I am having troubles opening excel files (xlsx) in pandas. I had a small application that used to work, but then another application with the same code was failing miserably when opening the same files.
The files have not changed since and I cannot change them (they are provided externally)

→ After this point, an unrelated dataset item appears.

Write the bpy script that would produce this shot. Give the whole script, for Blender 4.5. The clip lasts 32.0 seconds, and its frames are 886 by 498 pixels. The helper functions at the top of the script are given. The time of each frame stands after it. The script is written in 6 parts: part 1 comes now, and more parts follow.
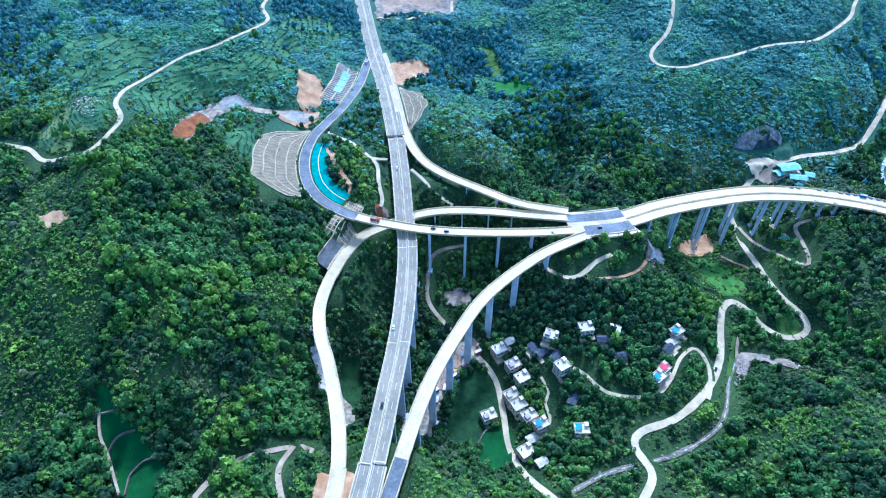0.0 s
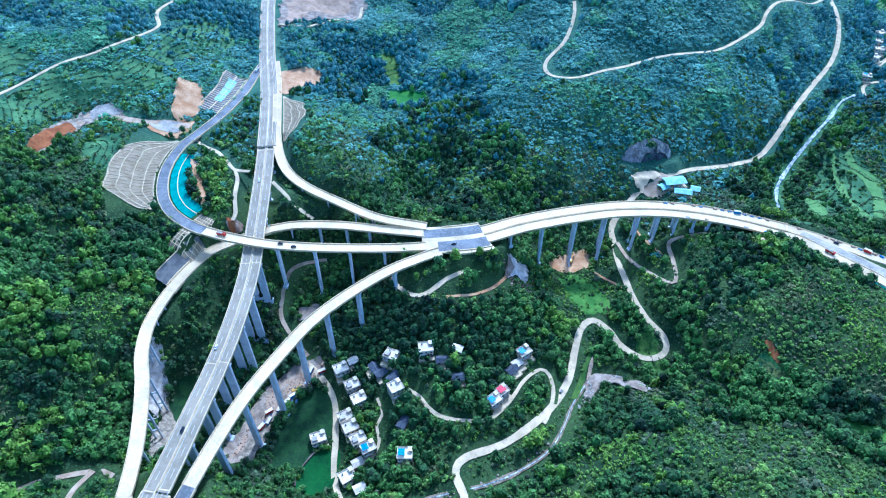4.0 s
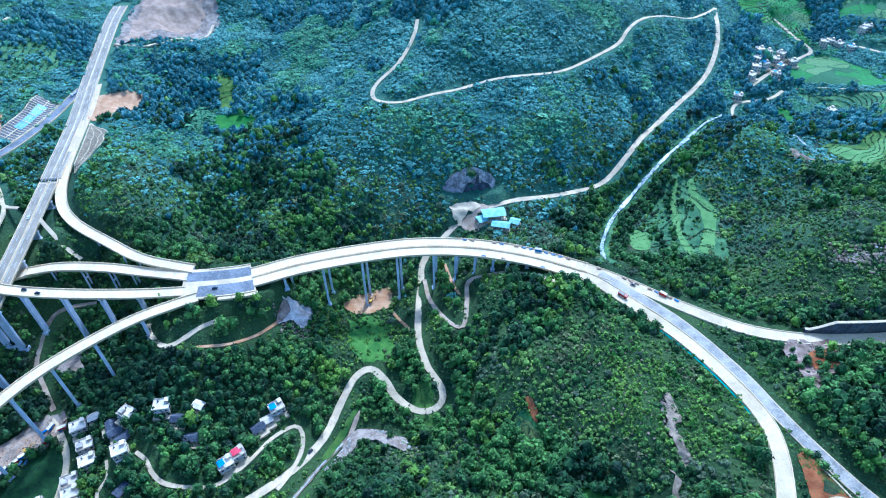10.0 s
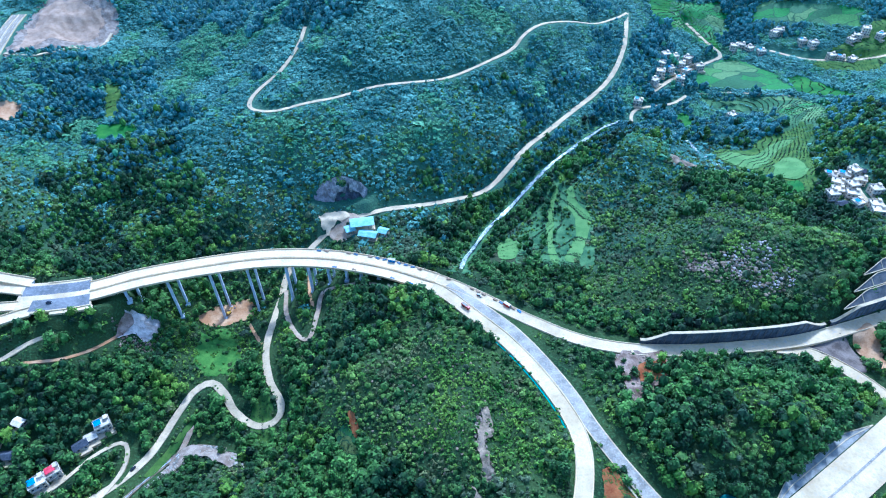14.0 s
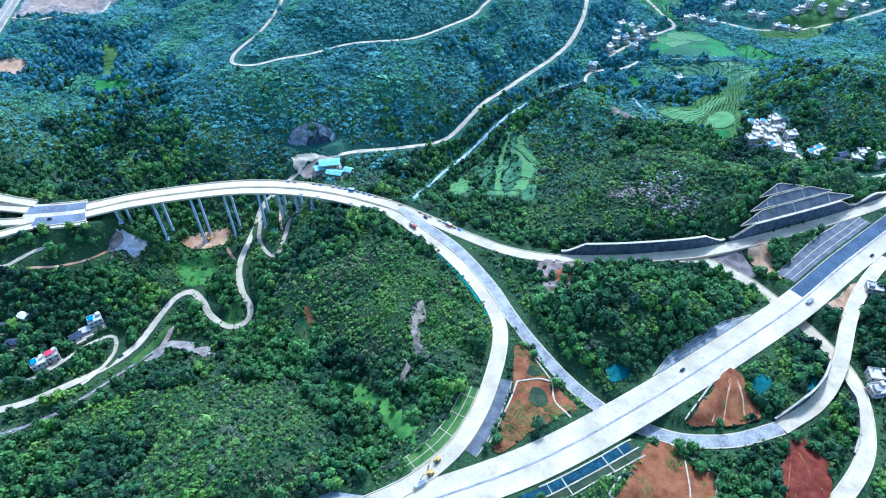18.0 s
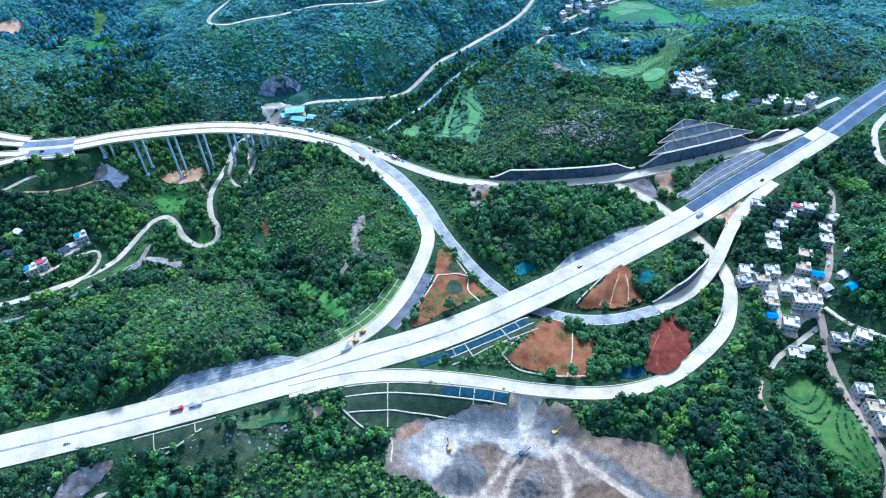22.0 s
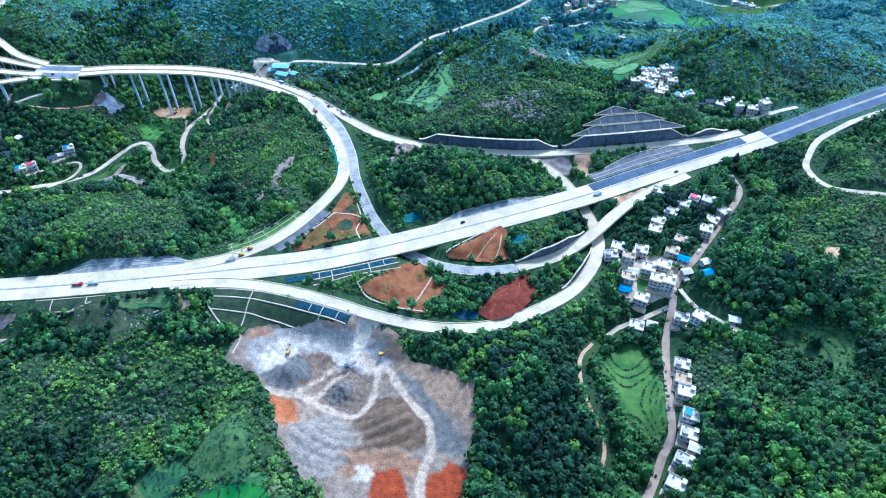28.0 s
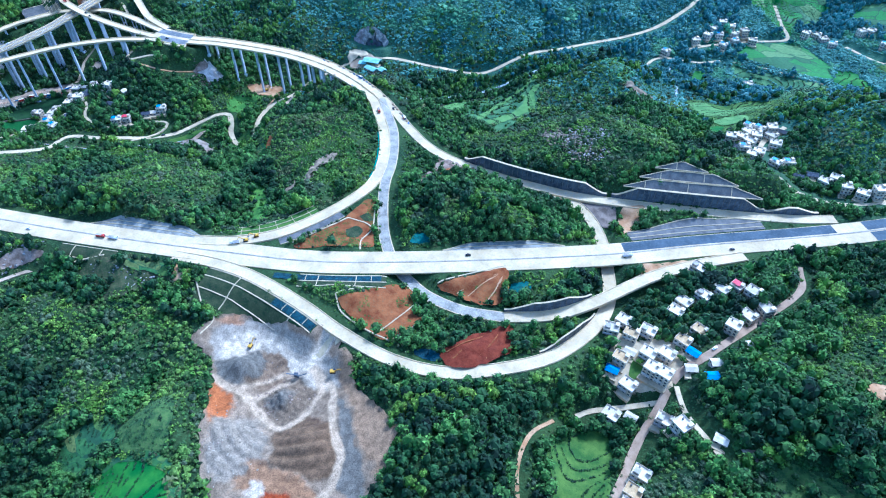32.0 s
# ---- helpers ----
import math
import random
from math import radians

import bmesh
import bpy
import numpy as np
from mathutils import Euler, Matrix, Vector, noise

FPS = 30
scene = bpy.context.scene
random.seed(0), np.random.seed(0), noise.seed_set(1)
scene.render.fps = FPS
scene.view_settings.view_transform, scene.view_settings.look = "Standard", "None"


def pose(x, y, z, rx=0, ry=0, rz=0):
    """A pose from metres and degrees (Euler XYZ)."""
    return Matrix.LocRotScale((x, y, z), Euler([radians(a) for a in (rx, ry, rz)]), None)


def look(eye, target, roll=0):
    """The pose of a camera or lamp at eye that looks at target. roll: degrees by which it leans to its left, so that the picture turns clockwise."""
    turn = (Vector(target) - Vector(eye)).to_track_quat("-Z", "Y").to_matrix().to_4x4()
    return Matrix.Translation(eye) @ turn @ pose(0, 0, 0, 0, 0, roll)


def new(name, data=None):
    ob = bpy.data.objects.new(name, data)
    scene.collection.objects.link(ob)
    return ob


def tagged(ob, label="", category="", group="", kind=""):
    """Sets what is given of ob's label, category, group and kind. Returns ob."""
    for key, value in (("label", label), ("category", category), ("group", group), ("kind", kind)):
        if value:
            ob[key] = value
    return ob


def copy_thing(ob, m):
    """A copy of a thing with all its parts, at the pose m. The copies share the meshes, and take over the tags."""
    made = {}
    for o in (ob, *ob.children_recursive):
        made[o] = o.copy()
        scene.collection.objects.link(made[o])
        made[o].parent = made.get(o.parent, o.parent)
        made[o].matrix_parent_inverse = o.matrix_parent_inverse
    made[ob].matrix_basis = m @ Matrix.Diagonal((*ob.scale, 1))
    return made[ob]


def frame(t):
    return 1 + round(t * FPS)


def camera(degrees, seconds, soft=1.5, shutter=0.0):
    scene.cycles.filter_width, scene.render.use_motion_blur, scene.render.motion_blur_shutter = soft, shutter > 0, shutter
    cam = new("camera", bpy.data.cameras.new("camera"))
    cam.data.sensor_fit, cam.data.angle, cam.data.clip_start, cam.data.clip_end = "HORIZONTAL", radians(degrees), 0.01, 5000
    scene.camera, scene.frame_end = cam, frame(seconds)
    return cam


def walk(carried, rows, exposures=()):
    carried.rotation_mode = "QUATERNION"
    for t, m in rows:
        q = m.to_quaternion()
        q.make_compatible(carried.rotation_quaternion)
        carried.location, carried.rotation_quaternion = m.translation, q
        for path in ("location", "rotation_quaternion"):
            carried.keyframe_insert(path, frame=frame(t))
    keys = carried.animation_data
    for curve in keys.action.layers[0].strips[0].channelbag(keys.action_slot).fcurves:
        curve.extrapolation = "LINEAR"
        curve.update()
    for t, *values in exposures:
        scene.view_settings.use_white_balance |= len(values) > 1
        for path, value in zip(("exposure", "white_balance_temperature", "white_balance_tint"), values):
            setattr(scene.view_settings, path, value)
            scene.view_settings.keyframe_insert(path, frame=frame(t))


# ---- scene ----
cam = camera(71.5, 32.0, soft=1.1)
METRES, EYE, TILT, LEAN, TURN = 1000.0, 420.0, -44.0, 0.0, 0.0
ROWS = [
    (0.0, 0.0, 0.0, 0.0, 0.0, 0.0, -0.0),
    (0.5, 0.0164, 0.0005, 0.0005, 0.14, 0.01, -0.14),
    (1.0, 0.0331, 0.0013, 0.0013, 0.17, 0.0, -0.14),
    (1.5, 0.0493, 0.0023, 0.0023, 0.14, -0.02, -0.18),
    (2.0, 0.0654, 0.0039, 0.0037, 0.15, 0.01, -0.28),
    (2.5, 0.0814, 0.0059, 0.0057, 0.17, 0.03, -0.34),
    (3.0, 0.0973, 0.0081, 0.0077, 0.19, 0.05, -0.39),
    (3.5, 0.1133, 0.0106, 0.0102, 0.22, 0.08, -0.43),
    (5.5, 0.1764, 0.023, 0.0233, 0.48, 0.14, -0.35),
    (6.0, 0.1922, 0.0266, 0.0263, 0.54, 0.18, -0.31),
    (6.5, 0.2081, 0.0297, 0.0295, 0.59, 0.17, -0.3),
    (7.0, 0.2237, 0.0324, 0.0322, 0.57, 0.18, -0.29),
    (7.5, 0.2405, 0.0349, 0.0346, 0.61, 0.16, -0.22),
    (8.0, 0.256, 0.0372, 0.0368, 0.5, 0.17, -0.27),
    (8.5, 0.2714, 0.0398, 0.0397, 0.43, 0.14, -0.29),
    (9.0, 0.2872, 0.043, 0.0424, 0.39, 0.17, -0.29),
    (9.5, 0.3029, 0.0463, 0.0457, 0.35, 0.17, -0.28),
    (10.0, 0.3186, 0.0498, 0.0489, 0.34, 0.18, -0.25),
    (10.5, 0.3343, 0.0533, 0.0524, 0.34, 0.17, -0.22),
    (11.0, 0.3501, 0.0565, 0.0553, 0.34, 0.19, -0.17),
    (11.5, 0.3662, 0.0591, 0.0578, 0.33, 0.18, -0.1),
    (12.0, 0.3819, 0.0612, 0.0599, 0.27, 0.21, -0.05),
    (12.5, 0.3982, 0.0624, 0.0611, 0.26, 0.24, 0.02),
    (13.0, 0.4144, 0.063, 0.0617, 0.21, 0.27, 0.08),
    (13.5, 0.4298, 0.0613, 0.06, 0.17, 0.4, 0.19),
    (14.0, 0.4432, 0.0567, 0.0556, 0.13, 0.45, 0.18),
    (14.5, 0.4538, 0.0501, 0.049, 0.11, 0.5, 0.08),
    (16.5, 0.4776, 0.0157, 0.0163, 0.29, 0.42, -0.16),
    (17.0, 0.4825, 0.0065, 0.0077, 0.37, 0.37, -0.16),
    (17.5, 0.4878, -0.0026, -0.0018, 0.5, 0.38, -0.13),
    (18.0, 0.4931, -0.012, -0.0104, 0.59, 0.33, -0.15),
    (18.5, 0.498, -0.0215, -0.0191, 0.64, 0.32, -0.21),
    (19.0, 0.5034, -0.0308, -0.028, 0.72, 0.28, -0.22),
    (19.5, 0.509, -0.0401, -0.0374, 0.76, 0.3, -0.22),
    (20.0, 0.5151, -0.0493, -0.0464, 0.86, 0.28, -0.23),
    (20.5, 0.5226, -0.0583, -0.0545, 0.92, 0.18, -0.25),
    (21.0, 0.5318, -0.0672, -0.0631, 0.92, 0.15, -0.26),
    (21.5, 0.5425, -0.0755, -0.0712, 0.93, 0.08, -0.23),
    (22.0, 0.5531, -0.0838, -0.0792, 0.91, 0.03, -0.2),
    (22.5, 0.5648, -0.092, -0.0868, 0.93, -0.04, -0.18),
    (23.0, 0.5762, -0.1003, -0.0949, 0.88, -0.07, -0.13),
    (23.5, 0.5877, -0.1084, -0.1027, 0.83, -0.09, -0.11),
    (24.0, 0.5996, -0.1163, -0.1101, 0.83, -0.22, -0.13),
    (24.5, 0.6131, -0.1216, -0.1153, 0.79, -0.29, -0.28),
    (25.0, 0.6278, -0.1244, -0.1178, 0.96, -0.29, -0.66),
    (25.5, 0.6433, -0.1257, -0.1191, 1.28, -0.28, -1.11),
    (27.5, 0.7061, -0.1221, -0.1157, 6.61, -0.44, -6.59),
    (28.0, 0.7218, -0.119, -0.1127, 8.3, -0.63, -8.14),
    (28.5, 0.7369, -0.115, -0.1088, 9.93, -0.86, -9.6),
    (29.0, 0.7517, -0.1103, -0.1043, 10.85, -0.99, -10.39),
    (29.5, 0.766, -0.105, -0.0991, 12.17, -1.25, -11.54),
    (30.0, 0.7798, -0.099, -0.0933, 13.99, -1.67, -13.13),
    (30.5, 0.7929, -0.0923, -0.0867, 16.1, -2.22, -14.95),
    (31.0, 0.8043, -0.0843, -0.079, 18.77, -3.07, -17.24),
    (31.5, 0.8129, -0.0748, -0.0698, 20.78, -3.72, -18.89),
    (32.0, 0.8196, -0.0644, -0.0598, 22.16, -4.18, -20.03),
]
walk(cam, [(t, pose(0, 0, EYE, TILT, LEAN, TURN) @ pose(METRES * x, METRES * y, METRES * z, 90 + pitch, roll, yaw)) for t, x, y, z, yaw, pitch, roll in ROWS],
     [(0.0, 0.95, 4085, 10), (32.0, 0.97, 4085, 10)])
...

After some digging I was able to find out that this seems to be linked to the version of openpyxl:
- If the version is set to
openpyxl==3.0.9
: files are opened without failing. - If the version is
openpyxl==3.1.1
: 2 out of three files fail to open raising exception'ReadOnlyWorksheet' object has no attribute 'defined_names'
File "path\venvtest\lib\site-packages\openpyxl\reader\workbook.py", line 109, in assign_names sheet.defined_names[name] = defn AttributeError: 'ReadOnlyWorksheet' object has no attribute 'defined_names'
import pandas as pd
folder = 'C:\\Path\\of\\folder\\'
FILES = [
folder + 'file1.xlsx',
folder + 'file2.xlsx',
folder + 'file3.xlsx'
]
for file in FILES :
#make sure the file is readable by pandas
try :
sheet_name = 'Inventory Summary'
df = pd.read_excel(file, sheet_name=sheet_name, engine='openpyxl')
print(f'file : OK')
except Exception as e:
print(f'file : ERROR : {file}')
print(e)
continue
I can obviously keep the old version for now, but I am curious to know if anyone has a clearer understanding of what is going on.